» **EXERCISE BRIEF**: Review the material line by line. Identify and copy every line that contains the string "scene".

» **GIVEN RECORDS**:
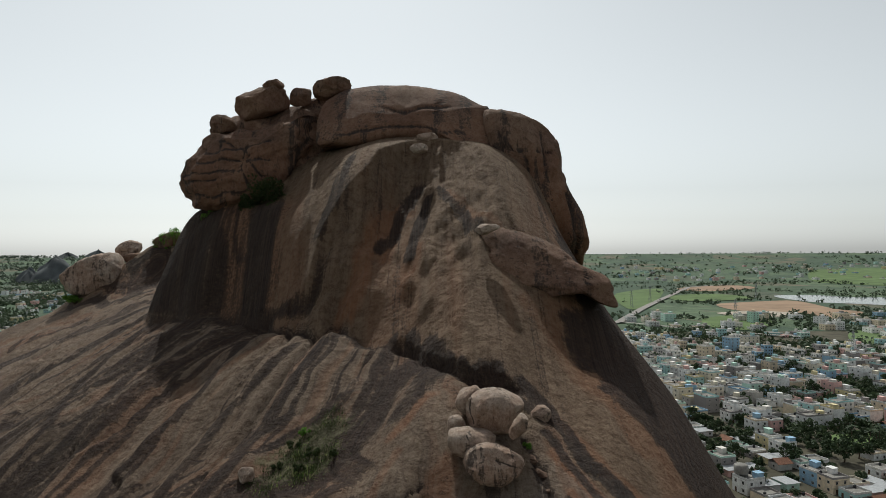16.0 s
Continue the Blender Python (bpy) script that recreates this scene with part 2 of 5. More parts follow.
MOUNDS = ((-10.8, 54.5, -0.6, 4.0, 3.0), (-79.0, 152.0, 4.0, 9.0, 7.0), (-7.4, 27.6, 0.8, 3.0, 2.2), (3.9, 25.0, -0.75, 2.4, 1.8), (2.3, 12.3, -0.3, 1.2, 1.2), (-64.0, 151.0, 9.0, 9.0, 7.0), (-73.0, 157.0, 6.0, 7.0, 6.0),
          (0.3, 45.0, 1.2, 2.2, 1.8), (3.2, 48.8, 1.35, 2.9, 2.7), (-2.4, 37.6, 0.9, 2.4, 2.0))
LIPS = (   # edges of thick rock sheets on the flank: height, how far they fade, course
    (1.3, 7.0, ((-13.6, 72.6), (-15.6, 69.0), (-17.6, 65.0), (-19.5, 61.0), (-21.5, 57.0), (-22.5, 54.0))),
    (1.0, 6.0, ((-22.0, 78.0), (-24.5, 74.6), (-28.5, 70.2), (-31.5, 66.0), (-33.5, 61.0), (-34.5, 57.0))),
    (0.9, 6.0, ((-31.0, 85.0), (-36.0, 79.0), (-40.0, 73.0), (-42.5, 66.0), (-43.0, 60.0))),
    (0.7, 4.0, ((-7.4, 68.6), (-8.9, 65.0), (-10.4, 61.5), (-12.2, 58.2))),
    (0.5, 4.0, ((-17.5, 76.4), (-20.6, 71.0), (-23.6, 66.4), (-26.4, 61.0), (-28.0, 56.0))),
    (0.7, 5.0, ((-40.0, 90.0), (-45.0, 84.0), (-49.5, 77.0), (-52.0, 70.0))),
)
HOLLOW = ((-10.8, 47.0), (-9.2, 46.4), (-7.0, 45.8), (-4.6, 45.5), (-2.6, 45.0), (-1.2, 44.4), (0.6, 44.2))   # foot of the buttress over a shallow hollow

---

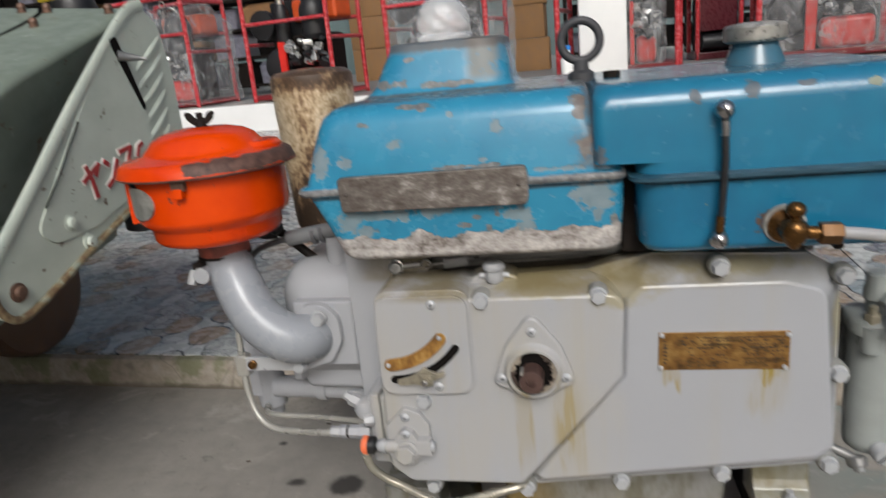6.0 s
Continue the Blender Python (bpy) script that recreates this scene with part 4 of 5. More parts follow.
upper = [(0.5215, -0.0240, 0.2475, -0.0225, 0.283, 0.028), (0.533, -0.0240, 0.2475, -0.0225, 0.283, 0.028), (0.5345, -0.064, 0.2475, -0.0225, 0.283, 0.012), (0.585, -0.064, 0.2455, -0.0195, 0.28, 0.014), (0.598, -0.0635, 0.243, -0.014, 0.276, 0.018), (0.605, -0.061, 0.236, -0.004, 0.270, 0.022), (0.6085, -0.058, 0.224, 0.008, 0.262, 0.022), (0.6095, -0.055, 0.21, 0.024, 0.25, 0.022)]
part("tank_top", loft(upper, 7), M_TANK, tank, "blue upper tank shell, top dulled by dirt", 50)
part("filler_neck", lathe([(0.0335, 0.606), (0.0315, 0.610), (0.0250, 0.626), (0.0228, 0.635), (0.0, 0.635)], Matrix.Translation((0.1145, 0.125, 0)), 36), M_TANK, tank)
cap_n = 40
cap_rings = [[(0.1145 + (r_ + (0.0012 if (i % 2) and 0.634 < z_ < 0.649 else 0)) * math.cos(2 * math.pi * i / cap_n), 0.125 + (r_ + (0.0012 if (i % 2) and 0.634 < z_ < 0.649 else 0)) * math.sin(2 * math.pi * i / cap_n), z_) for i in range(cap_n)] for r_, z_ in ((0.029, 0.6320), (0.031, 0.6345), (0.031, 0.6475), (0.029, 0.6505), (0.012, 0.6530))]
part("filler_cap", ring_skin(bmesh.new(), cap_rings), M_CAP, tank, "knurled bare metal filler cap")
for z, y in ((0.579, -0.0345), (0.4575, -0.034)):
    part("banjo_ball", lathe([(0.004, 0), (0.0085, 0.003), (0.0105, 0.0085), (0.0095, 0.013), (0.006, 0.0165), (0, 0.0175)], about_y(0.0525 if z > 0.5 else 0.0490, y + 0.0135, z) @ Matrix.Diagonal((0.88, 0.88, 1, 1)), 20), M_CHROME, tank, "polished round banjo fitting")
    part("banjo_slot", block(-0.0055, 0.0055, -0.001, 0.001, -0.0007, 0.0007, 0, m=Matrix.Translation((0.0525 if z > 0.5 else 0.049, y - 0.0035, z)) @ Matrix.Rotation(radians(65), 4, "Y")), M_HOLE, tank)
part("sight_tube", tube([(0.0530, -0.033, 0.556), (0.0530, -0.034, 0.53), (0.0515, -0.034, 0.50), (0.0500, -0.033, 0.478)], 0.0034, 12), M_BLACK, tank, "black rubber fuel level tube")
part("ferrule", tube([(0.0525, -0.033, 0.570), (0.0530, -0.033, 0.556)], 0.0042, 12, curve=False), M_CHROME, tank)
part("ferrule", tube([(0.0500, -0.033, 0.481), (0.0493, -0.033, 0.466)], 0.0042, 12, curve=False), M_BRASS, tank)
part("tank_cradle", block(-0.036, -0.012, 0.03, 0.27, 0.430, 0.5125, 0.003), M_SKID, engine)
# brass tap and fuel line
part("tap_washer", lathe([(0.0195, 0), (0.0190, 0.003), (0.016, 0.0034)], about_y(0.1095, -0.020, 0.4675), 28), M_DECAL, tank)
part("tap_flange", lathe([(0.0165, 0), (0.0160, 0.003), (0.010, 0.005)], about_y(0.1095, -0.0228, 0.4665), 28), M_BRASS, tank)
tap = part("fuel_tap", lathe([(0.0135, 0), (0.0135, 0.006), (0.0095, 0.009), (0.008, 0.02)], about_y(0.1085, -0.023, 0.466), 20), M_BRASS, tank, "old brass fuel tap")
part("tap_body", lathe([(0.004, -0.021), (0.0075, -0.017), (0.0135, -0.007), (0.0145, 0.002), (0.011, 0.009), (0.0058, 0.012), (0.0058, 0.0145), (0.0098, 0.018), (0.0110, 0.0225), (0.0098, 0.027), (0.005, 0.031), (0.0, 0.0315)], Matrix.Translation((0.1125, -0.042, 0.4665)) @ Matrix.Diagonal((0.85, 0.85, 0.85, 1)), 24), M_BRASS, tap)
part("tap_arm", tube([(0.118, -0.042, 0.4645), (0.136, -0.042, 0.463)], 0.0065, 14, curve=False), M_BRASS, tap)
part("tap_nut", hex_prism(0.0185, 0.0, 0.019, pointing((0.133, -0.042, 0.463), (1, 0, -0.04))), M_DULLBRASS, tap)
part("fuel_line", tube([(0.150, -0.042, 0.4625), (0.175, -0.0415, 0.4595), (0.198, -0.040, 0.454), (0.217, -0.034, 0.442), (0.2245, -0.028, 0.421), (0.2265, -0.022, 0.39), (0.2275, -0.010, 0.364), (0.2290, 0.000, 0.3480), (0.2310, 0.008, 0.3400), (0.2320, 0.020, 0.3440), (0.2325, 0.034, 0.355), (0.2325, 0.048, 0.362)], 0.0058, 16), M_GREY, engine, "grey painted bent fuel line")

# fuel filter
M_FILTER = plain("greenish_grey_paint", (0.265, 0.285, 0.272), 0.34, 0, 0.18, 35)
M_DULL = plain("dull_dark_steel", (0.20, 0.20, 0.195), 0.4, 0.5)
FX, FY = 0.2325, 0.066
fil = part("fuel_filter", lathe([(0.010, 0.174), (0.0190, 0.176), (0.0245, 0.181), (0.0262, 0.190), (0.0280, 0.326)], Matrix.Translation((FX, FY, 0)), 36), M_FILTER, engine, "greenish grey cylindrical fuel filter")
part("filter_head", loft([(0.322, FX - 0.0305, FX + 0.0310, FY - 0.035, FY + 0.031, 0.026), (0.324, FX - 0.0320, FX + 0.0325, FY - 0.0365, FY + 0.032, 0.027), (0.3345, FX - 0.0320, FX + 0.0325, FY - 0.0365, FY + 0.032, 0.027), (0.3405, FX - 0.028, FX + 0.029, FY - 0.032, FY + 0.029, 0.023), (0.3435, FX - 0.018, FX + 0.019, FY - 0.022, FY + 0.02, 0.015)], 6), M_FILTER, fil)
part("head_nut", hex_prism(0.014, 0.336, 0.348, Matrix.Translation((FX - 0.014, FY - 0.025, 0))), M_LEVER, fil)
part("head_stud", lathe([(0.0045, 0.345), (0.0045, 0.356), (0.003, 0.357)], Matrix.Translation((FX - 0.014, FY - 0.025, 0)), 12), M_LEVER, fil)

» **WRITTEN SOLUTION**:
Continue the Blender Python (bpy) script that recreates this scene with part 2 of 5. More parts follow.
Continue the Blender Python (bpy) script that recreates this scene with part 4 of 5. More parts follow.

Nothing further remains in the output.